— START OF Available data —

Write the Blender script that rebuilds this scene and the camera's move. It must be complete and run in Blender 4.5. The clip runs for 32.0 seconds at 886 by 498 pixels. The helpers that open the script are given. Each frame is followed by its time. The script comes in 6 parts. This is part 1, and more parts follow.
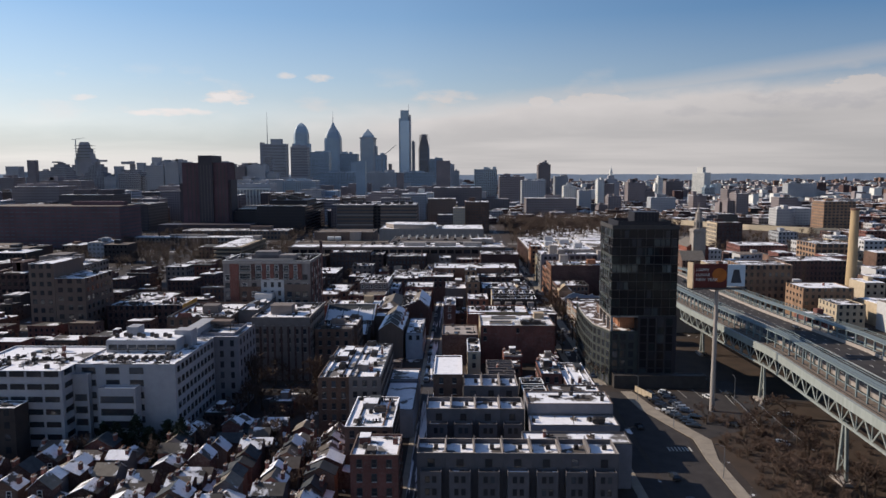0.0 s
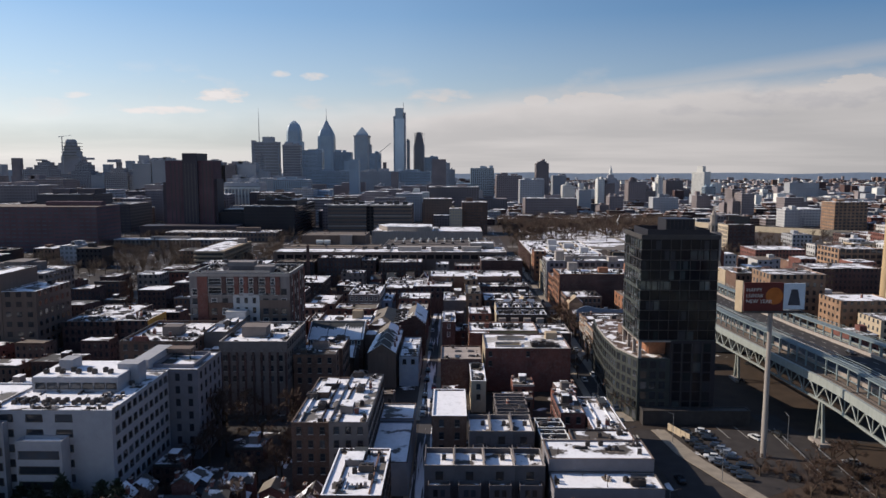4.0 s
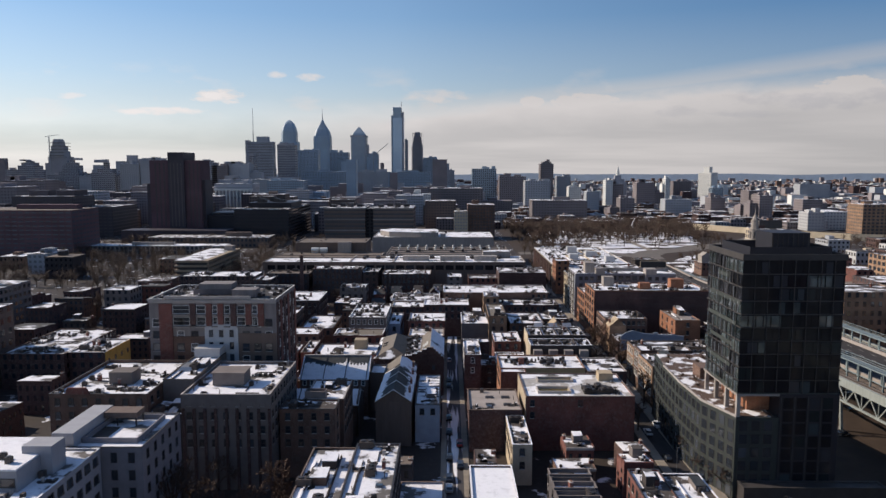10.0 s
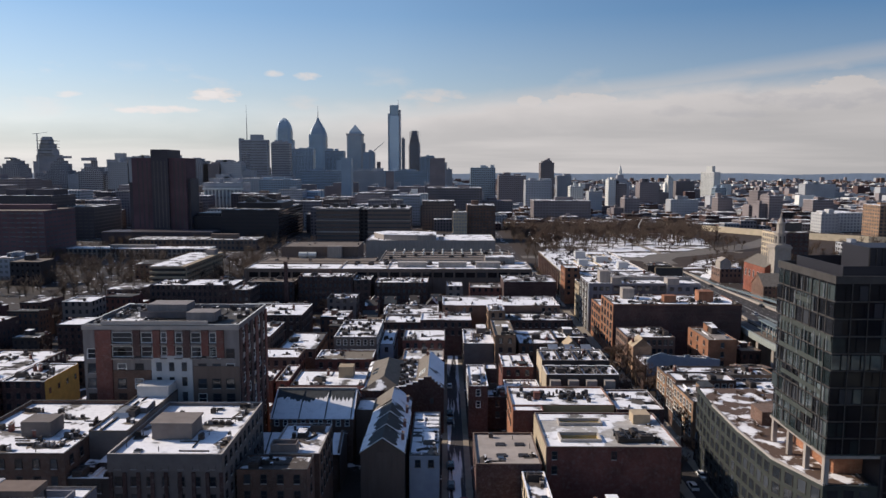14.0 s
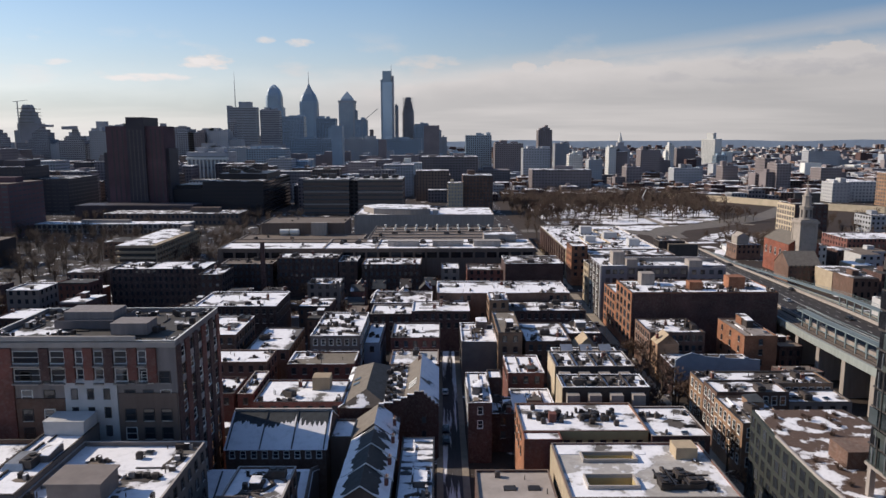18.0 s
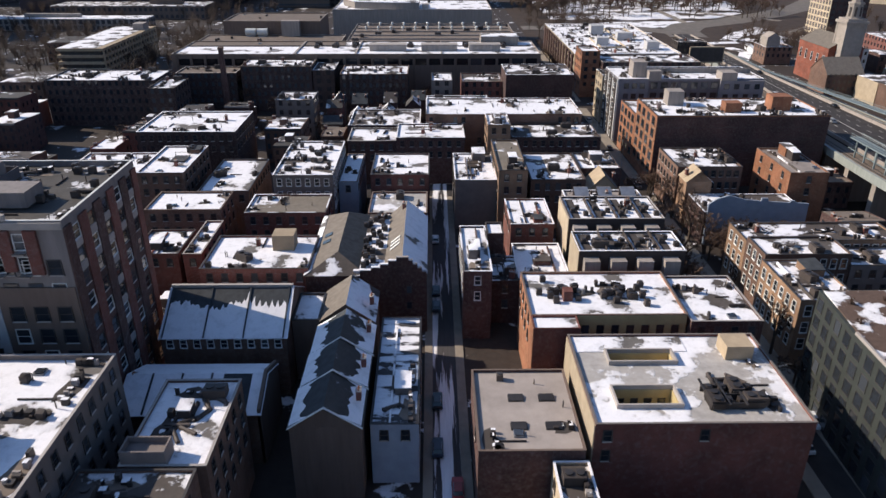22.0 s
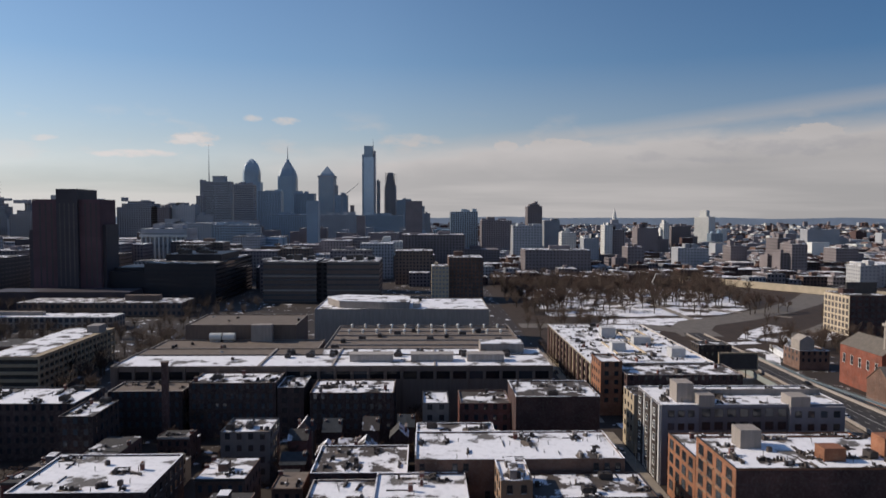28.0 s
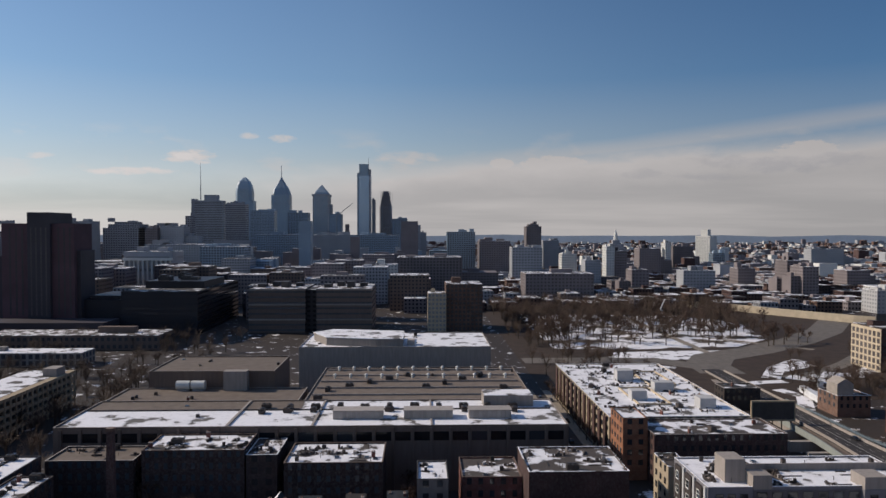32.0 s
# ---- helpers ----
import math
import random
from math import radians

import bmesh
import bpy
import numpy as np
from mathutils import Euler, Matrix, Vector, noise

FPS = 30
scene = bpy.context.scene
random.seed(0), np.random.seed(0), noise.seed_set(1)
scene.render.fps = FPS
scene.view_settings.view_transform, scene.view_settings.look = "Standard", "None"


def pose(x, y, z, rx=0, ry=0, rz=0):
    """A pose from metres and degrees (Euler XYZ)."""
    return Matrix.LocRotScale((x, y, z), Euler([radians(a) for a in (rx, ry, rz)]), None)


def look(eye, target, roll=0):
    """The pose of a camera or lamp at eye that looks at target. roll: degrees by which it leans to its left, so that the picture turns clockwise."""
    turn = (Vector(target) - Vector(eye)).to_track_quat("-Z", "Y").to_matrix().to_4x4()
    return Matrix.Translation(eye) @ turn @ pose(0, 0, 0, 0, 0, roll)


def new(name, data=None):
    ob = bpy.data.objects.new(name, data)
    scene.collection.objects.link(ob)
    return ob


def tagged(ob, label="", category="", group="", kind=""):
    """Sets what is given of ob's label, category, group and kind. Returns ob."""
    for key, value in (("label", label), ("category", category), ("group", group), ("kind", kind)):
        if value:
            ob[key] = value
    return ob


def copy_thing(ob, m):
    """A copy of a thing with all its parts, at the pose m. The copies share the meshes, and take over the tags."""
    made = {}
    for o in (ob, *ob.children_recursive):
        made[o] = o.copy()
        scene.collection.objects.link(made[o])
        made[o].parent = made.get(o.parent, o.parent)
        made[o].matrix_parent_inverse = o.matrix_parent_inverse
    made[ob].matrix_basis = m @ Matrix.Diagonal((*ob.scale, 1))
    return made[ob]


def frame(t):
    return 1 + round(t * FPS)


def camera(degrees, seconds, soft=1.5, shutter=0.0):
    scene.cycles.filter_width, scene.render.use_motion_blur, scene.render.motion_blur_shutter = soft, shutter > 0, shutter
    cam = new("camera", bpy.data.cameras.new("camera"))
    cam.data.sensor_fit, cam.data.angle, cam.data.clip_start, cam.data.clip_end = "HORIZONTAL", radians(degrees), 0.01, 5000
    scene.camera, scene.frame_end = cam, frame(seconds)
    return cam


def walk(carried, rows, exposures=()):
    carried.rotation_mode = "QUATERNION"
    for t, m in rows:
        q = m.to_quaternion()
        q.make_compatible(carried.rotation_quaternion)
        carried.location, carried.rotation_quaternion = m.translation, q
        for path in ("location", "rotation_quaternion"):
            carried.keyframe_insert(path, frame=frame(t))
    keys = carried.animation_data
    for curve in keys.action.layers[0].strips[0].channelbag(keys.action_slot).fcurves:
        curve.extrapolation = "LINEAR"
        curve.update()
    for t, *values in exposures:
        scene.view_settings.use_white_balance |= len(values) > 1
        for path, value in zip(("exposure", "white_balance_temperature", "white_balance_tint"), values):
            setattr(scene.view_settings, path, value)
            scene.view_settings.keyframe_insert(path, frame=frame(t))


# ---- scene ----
cam = camera(63.5, 32.0, shutter=0.5)
PATH = [
    (0, (10.444, 1.532, 78.762), (10.404, 3.519, 78.54), -0.1),
    (0.5, (10.173, 6.418, 78.828), (10.134, 8.405, 78.605), -0.1),
    (1, (10.199, 10.988, 78.887), (10.162, 12.975, 78.663), -0.1),
    (1.5, (10.168, 15.76, 78.953), (10.133, 17.747, 78.729), -0.0),
    (2, (10.192, 20.884, 79.032), (10.156, 22.871, 78.807), -0.0),
    (2.5, (10.136, 26.017, 79.097), (10.102, 28.004, 78.872), -0.0),
    (3, (9.92, 30.623, 79.12), (9.887, 32.609, 78.894), -0.0),
    (3.5, (9.201, 35.362, 79.056), (9.172, 37.349, 78.83), 0.0),
    (5.5, (4.163, 53.379, 78.313), (4.144, 55.367, 78.088), 0.0),
    (6, (2.827, 58.327, 77.94), (2.81, 60.314, 77.715), -0.0),
    (6.5, (1.933, 63.012, 77.833), (1.915, 64.999, 77.609), 0.0),
    (7, (1.131, 67.423, 77.868), (1.116, 69.41, 77.644), -0.0),
    (7.5, (0.486, 72.237, 77.984), (0.471, 74.225, 77.761), 0.0),
    (8, (-0.137, 77.283, 77.944), (-0.151, 79.27, 77.72), -0.0),
    (8.5, (-0.407, 81.146, 78.09), (-0.422, 83.133, 77.867), -0.1),
    (9, (-0.908, 85.728, 78.312), (-0.922, 87.715, 78.087), 0.0),
    (9.5, (-1.291, 90.198, 78.226), (-1.305, 92.185, 78.002), -0.0),
    (10, (-1.527, 94.913, 78.077), (-1.542, 96.9, 77.854), -0.0),
    (10.5, (-1.616, 99.664, 78.235), (-1.631, 101.652, 78.011), -0.1),
    (11, (-1.986, 104.439, 78.397), (-2.0, 106.426, 78.172), 0.1),
    (11.5, (-1.949, 109.303, 78.222), (-1.963, 111.29, 77.996), -0.0),
    (12, (-2.166, 114.108, 78.024), (-2.178, 116.096, 77.799), 0.0),
    (12.5, (-2.326, 118.875, 77.874), (-2.337, 120.863, 77.65), 0.0),
    (13, (-2.327, 123.546, 77.766), (-2.338, 125.533, 77.54), -0.0),
    (13.5, (-2.535, 128.539, 77.499), (-2.544, 130.526, 77.273), 0.1),
    (14, (-2.699, 133.286, 77.378), (-2.706, 135.273, 77.153), 0.1),
    (14.5, (-2.672, 138.323, 77.219), (-2.677, 140.31, 76.994), 0.1),
    (15, (-2.756, 143.209, 77.031), (-2.759, 145.193, 76.784), 0.1),
    (15.5, (-2.698, 147.958, 77.08), (-2.699, 149.934, 76.768), 0.0),
    (17.5, (-2.522, 166.717, 77.625), (-2.517, 168.692, 77.311), -0.2),
    (18, (-2.544, 171.295, 77.717), (-2.537, 173.27, 77.404), -0.1),
    (18.5, (-2.317, 176.303, 77.653), (-2.308, 178.281, 77.363), -0.1),
    (19, (-2.347, 180.874, 77.721), (-2.336, 182.858, 77.469), -0.0),
    (19.5, (-2.367, 185.687, 77.665), (-2.354, 187.673, 77.423), 0.1),
    (20, (-2.257, 190.707, 77.72), (-2.242, 192.692, 77.48), 0.0),
    (20.5, (-2.043, 195.345, 77.459), (-2.027, 197.325, 77.181), -0.0),
    (21, (-1.845, 200.079, 77.418), (-1.824, 202.011, 76.899), -0.0),
    (21.5, (-1.95, 205.014, 77.605), (-1.923, 206.864, 76.846), 0.1),
    (22, (-1.768, 210.43, 77.97), (-1.741, 212.238, 77.115), 0.1),
    (22.5, (-1.771, 215.506, 78.118), (-1.741, 217.313, 77.261), 0.2),
    (23, (-1.661, 220.719, 78.043), (-1.63, 222.526, 77.187), 0.2),
    (23.5, (-1.674, 225.735, 78.112), (-1.64, 227.542, 77.255), 0.2),
    (24, (-1.747, 230.807, 78.27), (-1.711, 232.615, 77.417), 0.3),
    (24.5, (-1.685, 235.653, 78.658), (-1.647, 237.487, 77.86), 0.3),
    (25, (-1.741, 240.928, 78.814), (-1.699, 242.794, 78.095), 0.2),
    (25.5, (-1.727, 245.971, 78.744), (-1.682, 247.869, 78.117), 0.2),
    (26, (-1.661, 250.722, 78.531), (-1.614, 252.649, 78.0), 0.3),
    (26.5, (-1.589, 255.6, 78.272), (-1.54, 257.55, 77.83), 0.2),
    (28.5, (-2.103, 275.101, 77.523), (-2.047, 277.099, 77.462), 0.2),
    (29, (-2.011, 280.222, 77.368), (-1.954, 282.22, 77.308), 0.2),
    (29.5, (-1.839, 285.417, 78.126), (-1.78, 287.415, 78.065), 0.1),
    (30, (-1.411, 289.938, 79.209), (-1.352, 291.936, 79.15), 0.2),
    (30.5, (-1.447, 294.183, 80.02), (-1.386, 296.182, 79.961), 0.2),
    (31, (-1.422, 298.082, 81.126), (-1.36, 300.081, 81.068), 0.1),
    (31.5, (-1.609, 301.861, 82.219), (-1.546, 303.859, 82.161), 0.2),
    (32, (-1.561, 305.917, 83.28), (-1.496, 307.915, 83.224), 0.1),
]
EXPOSURES = [(t, stops, kelvin, 10) for t, stops, kelvin in ((0, 0.09, 6630), (8, 0.13, 6630), (15, 0.09, 6630), (18, 0.12, 6630), (21, 0.08, 6610), (21.7, 0.35, 6590), (23.5, 0.44, 6610), (24.6, 0.45, 6540), (26, 0.41, 6480), (28.5, -0.25, 6630), (32, -0.27, 6630))]
walk(cam, [(t, look(eye, target, roll)) for t, eye, target, roll in PATH], EXPOSURES)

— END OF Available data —

[What the task asks] Gather all lines where the word "soft" appears.

[Solution]
def camera(degrees, seconds, soft=1.5, shutter=0.0):
    scene.cycles.filter_width, scene.render.use_motion_blur, scene.render.motion_blur_shutter = soft, shutter > 0, shutter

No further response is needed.